RG: I’m going to say I’d put people like…I mean, the best way to do it is to just say I would, I could just have easily have appointed Sam Alito or Chief Justice Roberts as President Bush did, in fact. I’d have been pretty proud of myself if I had been smart enough to make that choice if I were the president.
HH: Do you expect justices like Roberts and Alito to come out of a Giuliani administration?
RG: I hope. I mean, that would be my goal. I mean, they’re sort of a very high standard, and so is Justices Scalia and Thomas. That would be the kind of judges I would look for, both in terms of their background and their integrity, but also the intellectual honesty with which they interpret the law.
HH: Now you know, the first President Bush got this big head fake with Justice Souter. Do you think you can get fooled the same way that he did on that one?
RG: All of us make mistakes. I mean, your goal and your intent would be not to, but I learned a long time ago that you’re never 100% correct in the decisions you make, and I think that that…and with judges, that’s even more difficult, because they change their minds. But I was very aware of that when I was appointing judges to the criminal court in New York. And my goal there was more the criminal justice issues. You know, were they going to be tougher on crime, basically. Were they going to interpret some of the massive grants and rights that were given to criminals with an eye toward protecting the victims and protecting society. And I think I did a pretty good job of that. I can’t say I was 100%, but I think I did a pretty darn good job of that.

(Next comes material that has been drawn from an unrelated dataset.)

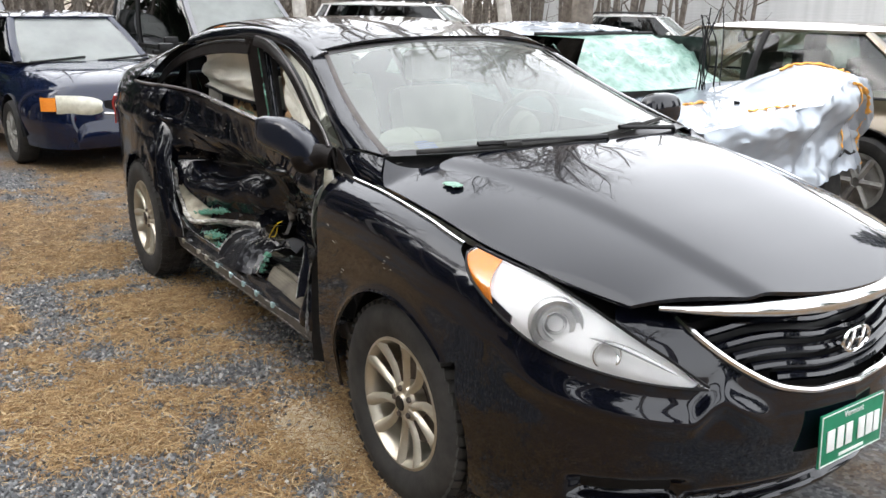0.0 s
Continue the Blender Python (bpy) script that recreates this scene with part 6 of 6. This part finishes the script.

The Politico report challenges the mayor’s assessment of his own skills in picking judges. So now the question becomes urgent: Whom would a President Giuliani nominate to the United States Supreme Court?
Look for Governor Romney and the other Republicans to focus on judges again and again in the weeks ahead. Social conservatives know that in electing a president they must first have a leader the equal of George W. Bush in commitment to victory and toughness in the face of political opponents committed to defeat, but they also demand seriousness about the courts.